With the very slow levels of European nominal GDP growth that is below these yields, such an environment could rapidly destabilize government finances and financial markets; requiring perhaps another ECB monetization event. Especially when so many countries have government debt levels above 100% of GDP, with Italy being the poster child (138% of GDP, with nominal GDP growth of 1.7% in 2024). The early 2010s European debt crisis was never properly resolved, and the continuing very low growth in (and recently contraction in some) European nations has always meant that Europe hovered near a new financial crisis with little wriggle room to spare; hence the government drives to keep interest rates extremely low. Borrowing money to throw at war spending and “infrastructure” does not fix Europe’s long-term problems. That would require an end to the self-harming anti-Russia sanctions, fixed and operating Nordstream I and II, the reversal of the previous tax cuts for the rich, disincentives to financial and property speculation, and an integrated industrial policy combined with increased government investment to grow the productive forces; all of which directly clash with the ruling ideology of the European oligarchy and their courtier class.

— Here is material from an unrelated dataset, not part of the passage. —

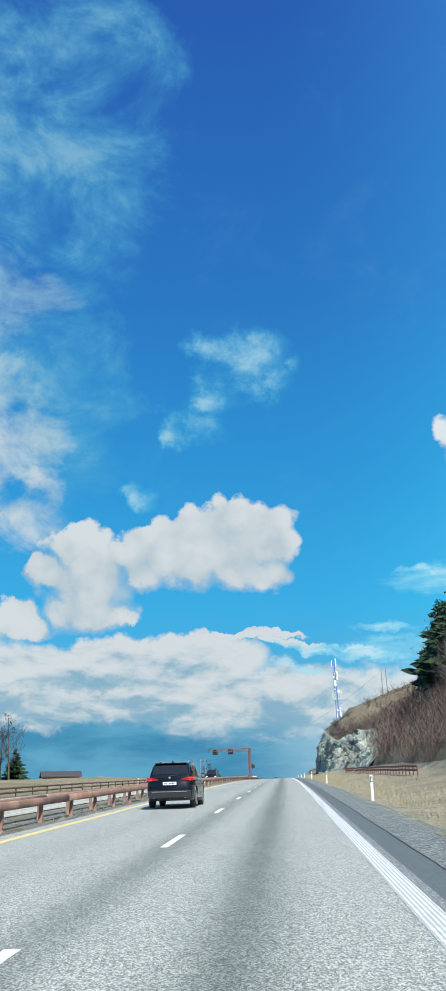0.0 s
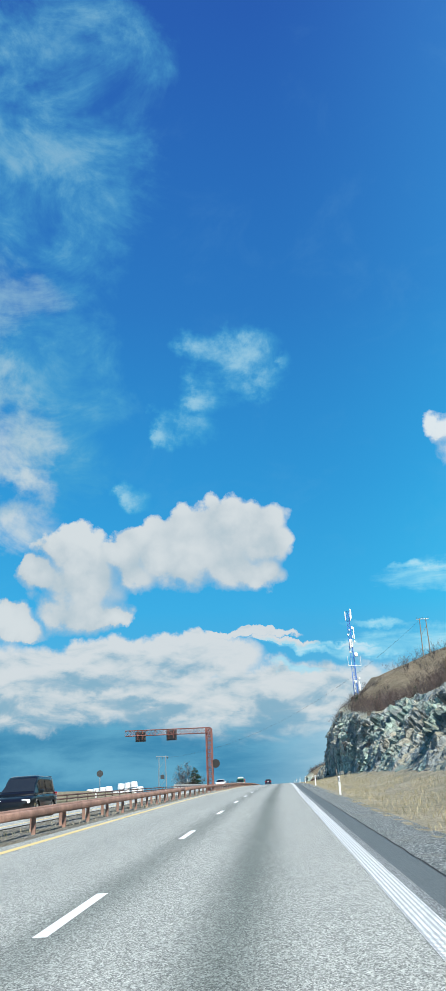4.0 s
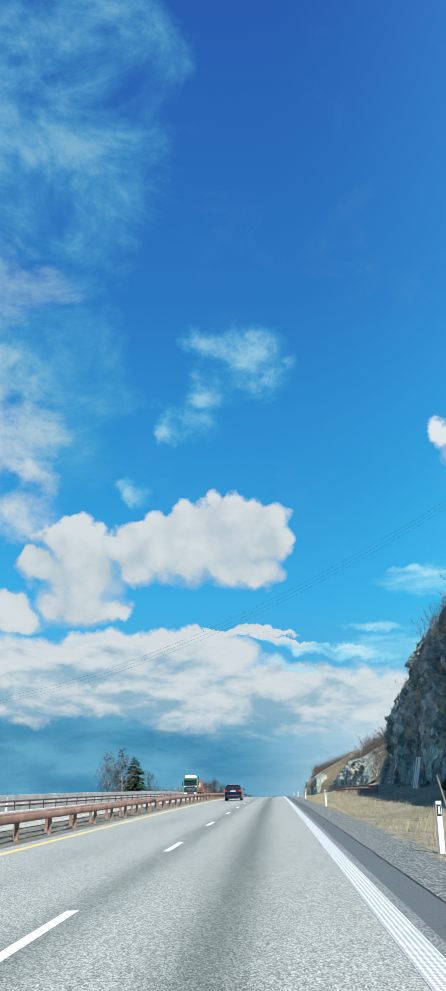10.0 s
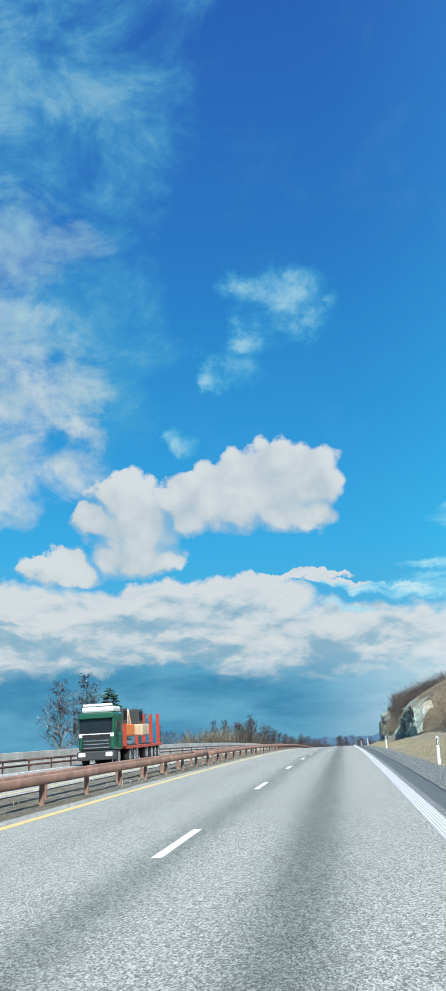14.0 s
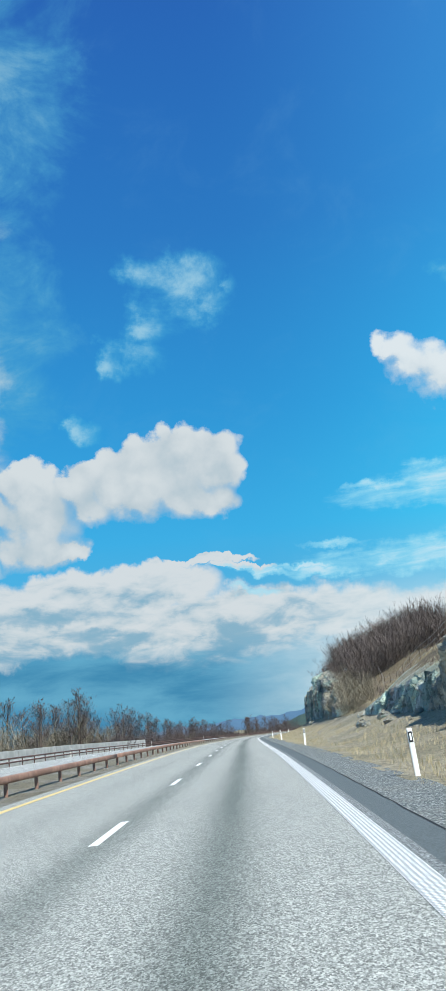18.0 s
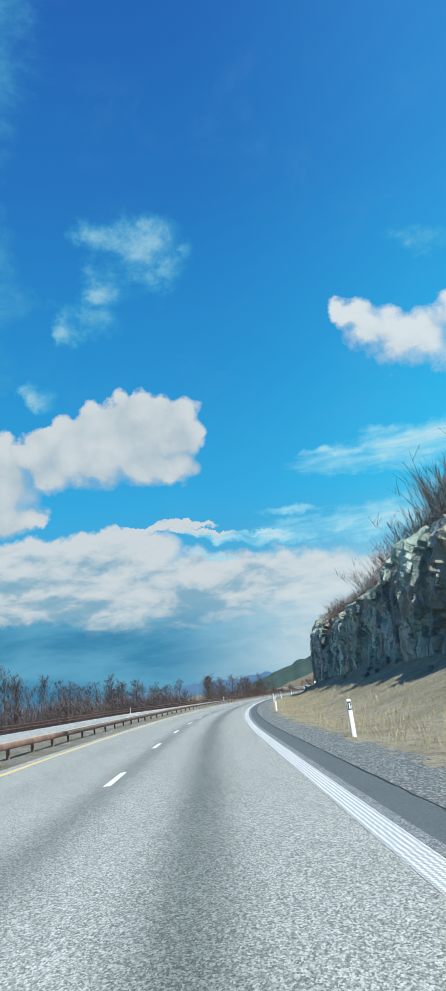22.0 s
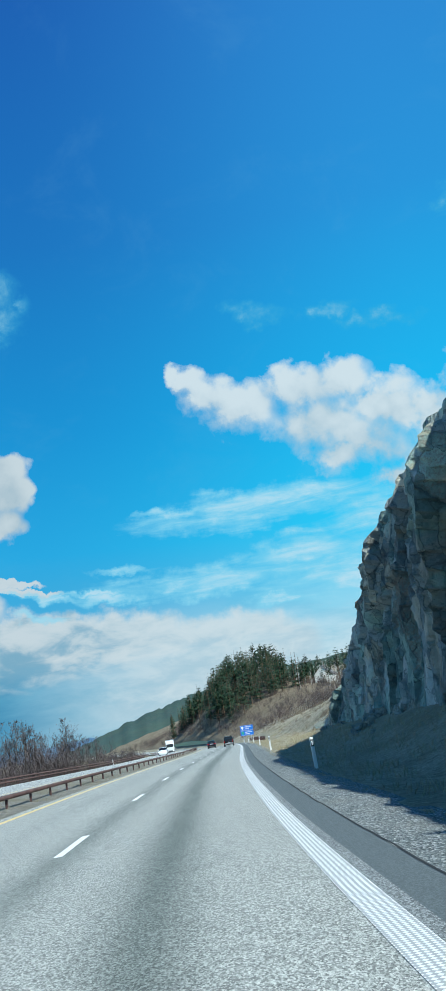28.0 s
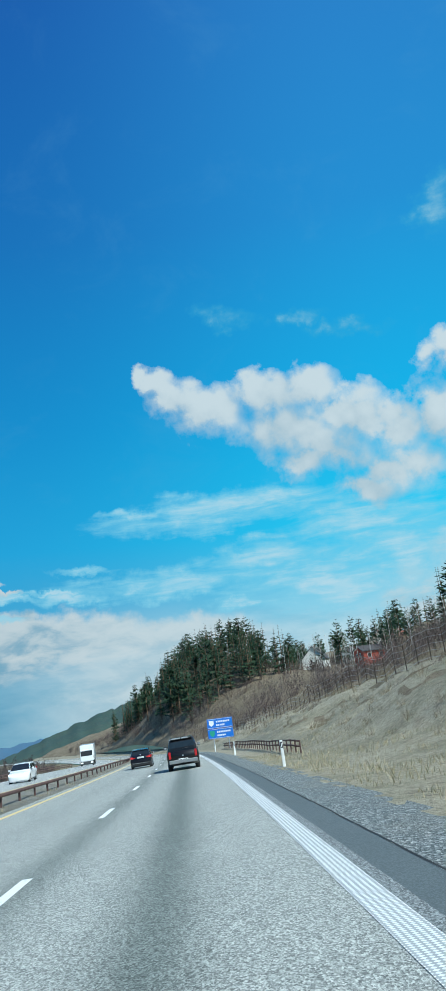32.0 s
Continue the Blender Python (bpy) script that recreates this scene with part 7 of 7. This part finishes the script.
def bare_tree(seed, h, spread=0.45, twigs=26, birch=False, weep=False, thick=1.0):
    """Trunk and limbs, and the fine twigs, as two soups."""
    rng = random.Random(seed)
    wood, fine = Soup(), Soup()
    lean = np.array((rng.uniform(-0.06, 0.06), rng.uniform(-0.06, 0.06), 1.0))
    top = [np.array((0, 0, -0.5))] + [lean * h * t + np.array((rng.uniform(-1, 1), rng.uniform(-1, 1), 0)) * 0.02 * h * t for t in (0.25, 0.5, 0.75, 1.0)]
    wood.stem(top, [h * 0.016, h * 0.013, h * 0.009, h * 0.005, 0.006], 6)
    for k in range(twigs):
        t = rng.uniform(0.22, 0.97)
        base = np.array([np.interp(t, (0, 0.25, 0.5, 0.75, 1.0), [p[j] for p in top]) for j in range(3)])
        base[2] = max(base[2], 0.3)
        ln = h * spread * min(0.62, 1.05 - t) * (0.7 + 0.6 * min(1, t / 0.4) - 0.3) * rng.uniform(0.6, 1.15) + 0.04 * h
        d = rand_dir(rng, rng.uniform(0.35, 0.8))
        mid, end = base + d * ln * 0.5, base + d * ln + np.array((0, 0, ln * 0.22))
        wood.stem([base, mid, end], [h * 0.0055 * (1.1 - t), h * 0.0035 * (1.1 - t), 0.004], 4)
        for _ in range(10):
            q = rng.uniform(0.2, 1.0)
            p = base + (end - base) * q
            e = rand_dir(rng, rng.uniform(-0.6, 0.2) if weep else rng.uniform(0.0, 0.9))
            l2 = ln * rng.uniform(0.2, 0.5)
            fine.stem([p, p + e * l2 * 0.5 + rand_dir(rng, 0) * l2 * 0.08, p + e * l2], [0.030 * thick, 0.022 * thick, 0.012 * thick], 2)
            for _ in range(3):
                r = p + e * l2 * rng.uniform(0.3, 1.0)
                w = rand_dir(rng, rng.uniform(-0.8, 0.1) if weep else rng.uniform(0.0, 0.9))
                fine.stem([r, r + w * l2 * 0.5], [0.020 * thick, 0.009 * thick], 2)
    return wood, fine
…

The same austerity BS helped wreck the British economy in the 2010s while the financial sector was bailed out from the GFC mess that it had created. Between the first quarter of 2008 and the third quarter of 2024 British GDP grew by only 18% (while the population grew by 11%), and has hardly grown at all since 2019; and it is stuck in a growth rate of 1% or below per annum.

Mark Blyth below on the history of the austerity idea, the reality is that the bourgeoisie want a state to provide the required functions that allow capitalism to exist but not one that provides benefits to the many, regulates their ability to make profits and taxes their riches. Therefore, they always want to keep the state on a short financial leash with the propagandist arguments that support austerity used to hide the real reasons. After 2008 it was also used to hide the fact that the rich few wanted to be bailed out by the many, even though they made out like bandits in the preceding boom.

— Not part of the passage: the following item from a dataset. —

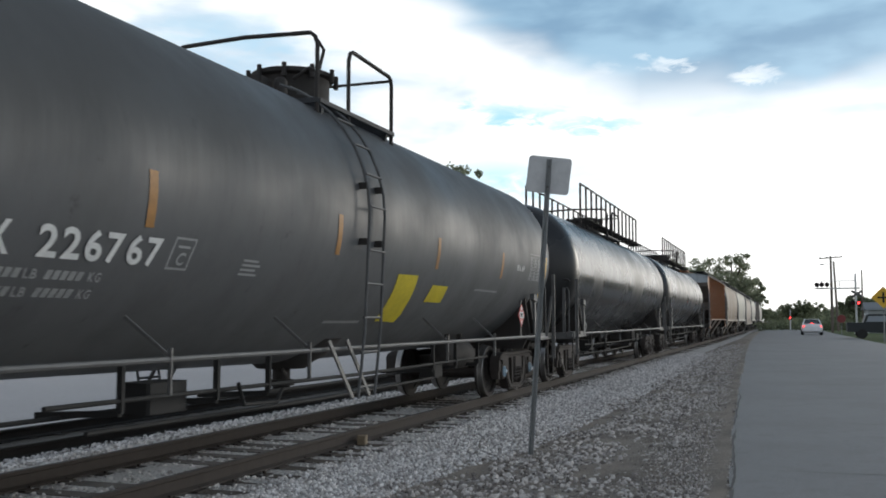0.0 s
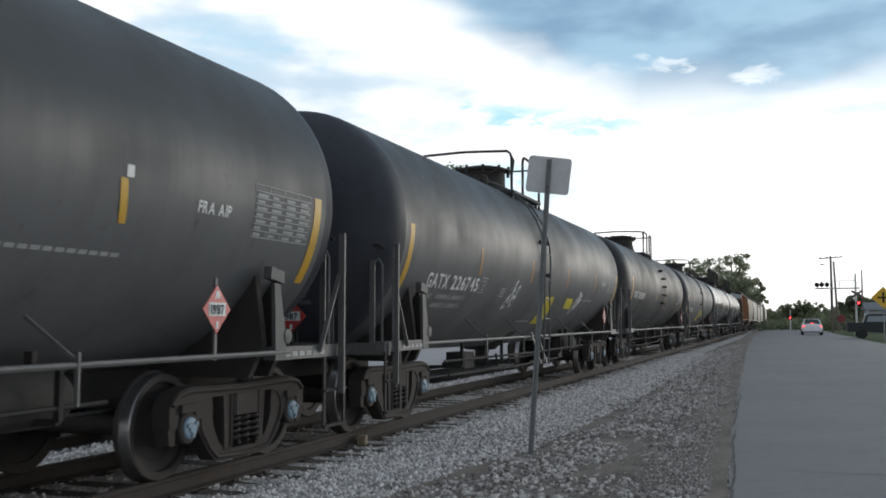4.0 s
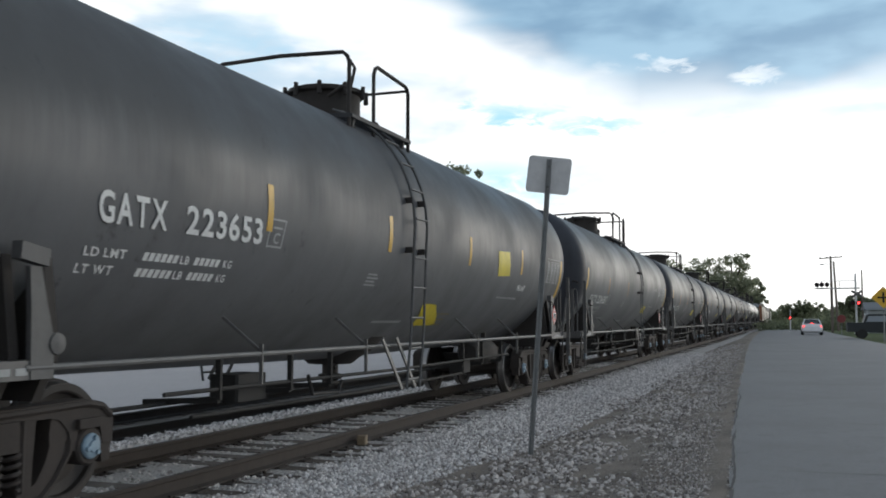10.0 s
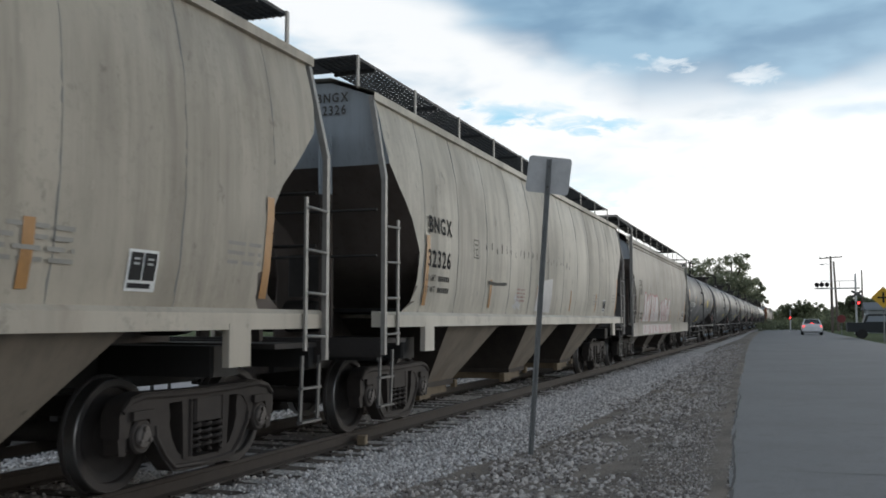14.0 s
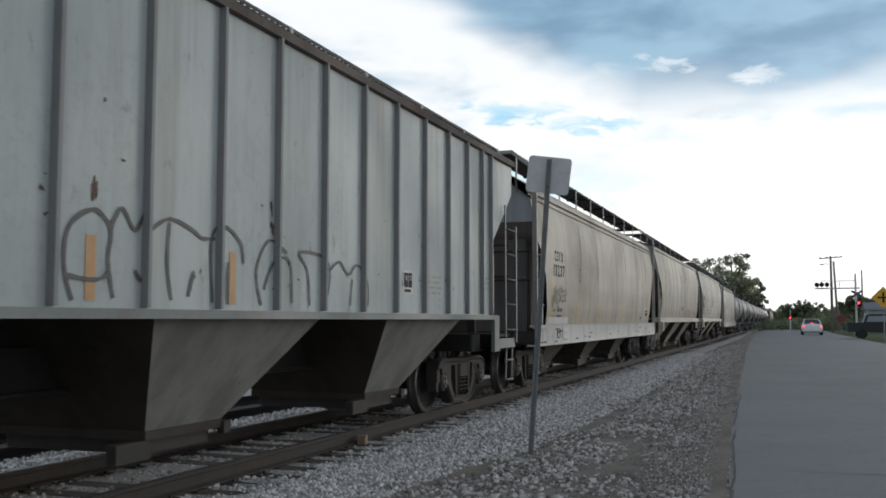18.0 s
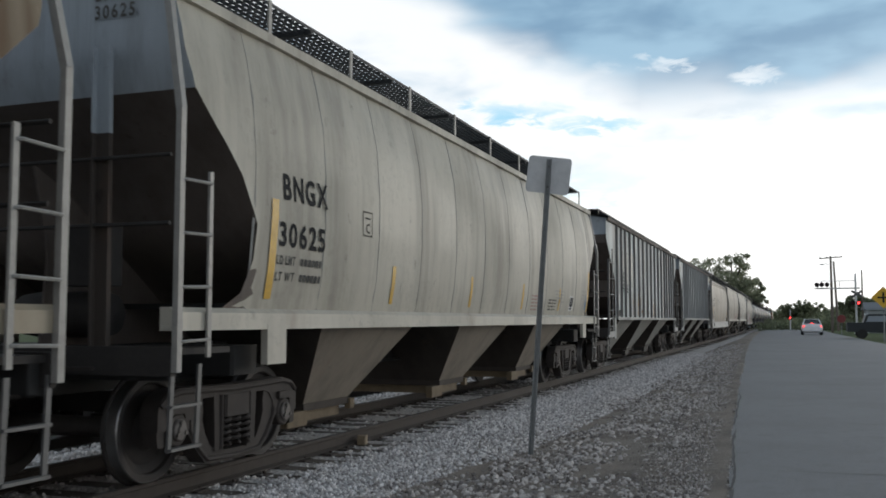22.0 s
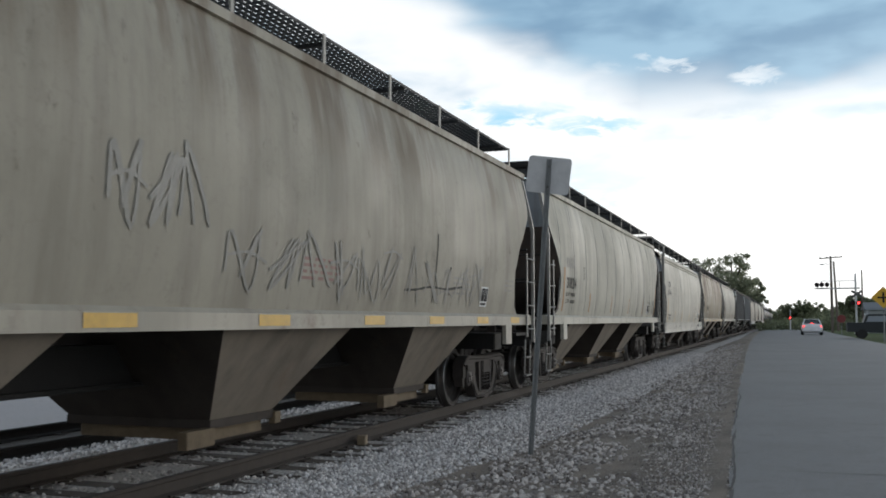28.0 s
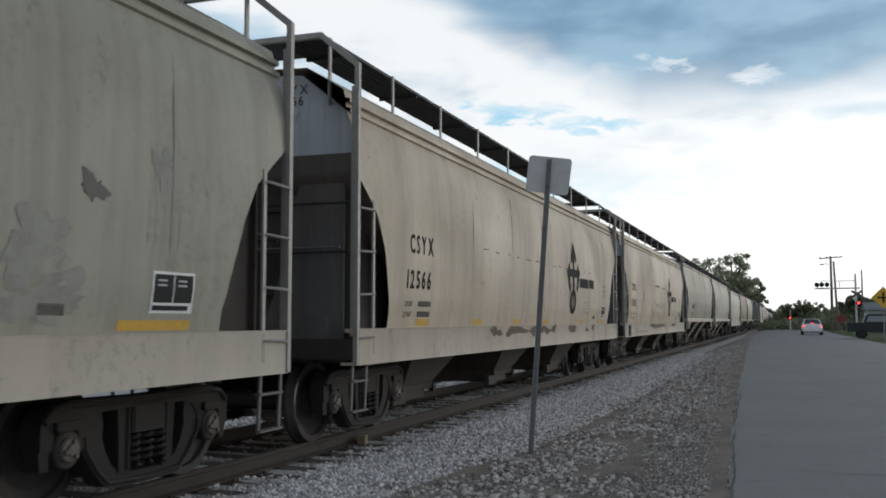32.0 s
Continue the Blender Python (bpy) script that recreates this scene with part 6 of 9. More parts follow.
def sill_geo(kind):
    p = SHAPES[kind]
    a, b = p["sill"]
    hl = p["hl"]
    w = interp(p["w"], p["w"][0][0])

    def make(g):
        if kind == "deep":
            g.prism([(w + 0.02, a), (w + 0.09, a), (w + 0.09, b - 0.03), (w + 0.10, b), (w - 0.05, b), (w - 0.05, b - 0.04), (w + 0.05, b - 0.05), (w + 0.05, a + 0.03), (w - 0.1, a + 0.03), (w - 0.1, a)], "y", -hl + 0.02, hl - 0.02)
        elif kind == "slim":
            g.prism([(w - 0.05, a), (w + 0.08, a), (w + 0.08, b - 0.04), (w + 0.03, b), (w - 0.05, b)], "y", -hl + 0.02, hl - 0.02)
            for e in (-1, 1):
                g.box((w + 0.05, e * (hl - 1.55), a - 0.13), (0.07, 0.34, 0.36))
        else:
            g.prism([(w - 0.05, a), (w + 0.10, a), (w + 0.10, b), (w - 0.05, b)], "y", -hl + 1.2, hl - 1.2)
            for e in (-1, 1):
                g.box((w + 0.02, e * (hl - 1.08), 1.16), (0.06, 0.26, 0.56))
                g.box((w + 0.02, e * (hl - 0.5), 1.0), (0.06, 0.95, 0.15))
    return make


def under_geo(kind):
    p = SHAPES[kind]
    hl = p["hl"]

    def make(g):
        g.box((0, 0, 0.95), (0.36, 2 * hl - 0.2, 0.40))
        g.box((0, 0, p["sill"][1] + 0.03), (2.9, 2 * hl - 2.8, 0.05))
        for e in (-1, 1):
            g.box((0, e * (hl - 1.4), 1.02), (2.7, 0.42, 0.26))
            g.box((0, e * (hl - 0.12), 1.03), (3.0, 0.10, 0.24))
        g.tube([(0.25, -hl + 1.5, 0.78), (0.25, hl - 1.5, 0.78)], 0.025, 6)
    return make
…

Clara E. Mattei has also written an excellent book on this The Capital Order: How Economists Invented Austerity and Paved the Way to Fascism. We need to remember that mainstream economics is a class project to obfuscate how the economy really works, while passing itself off as apolitical, to the benefit of the rich. Here she is talking about the book:

The best way to understand the economy is to read the works of such thinkers, and fully understand political economy, and as Steve Keen proposes – do not study mainstream economics in university. Doing the latter will reduce your understanding of how the economy and society works, as it is based on an utterly delusional, propagandist and intellectually limited model of human society.

When the oligarchy decides that austerity needs to be tossed, for example to help bail out the financial and corporate sector (i.e. the rich) from a crisis it created (2008 GFC and 2019 Repo-Crisis with the bailout hidden under the COVIC epidemic), no problem. Or to rescue the Ukraine proxy war project, and to provide the required increase in imperial tribute. To be followed by austerity for social spending, and even hidden increased taxes and fees on the less well off, to clean up the bail out at the expense of the majority. If it will serve the oligarchy there is never an issue with extra spending, as long as the oligarchy does not have to pay for the extra spending itself.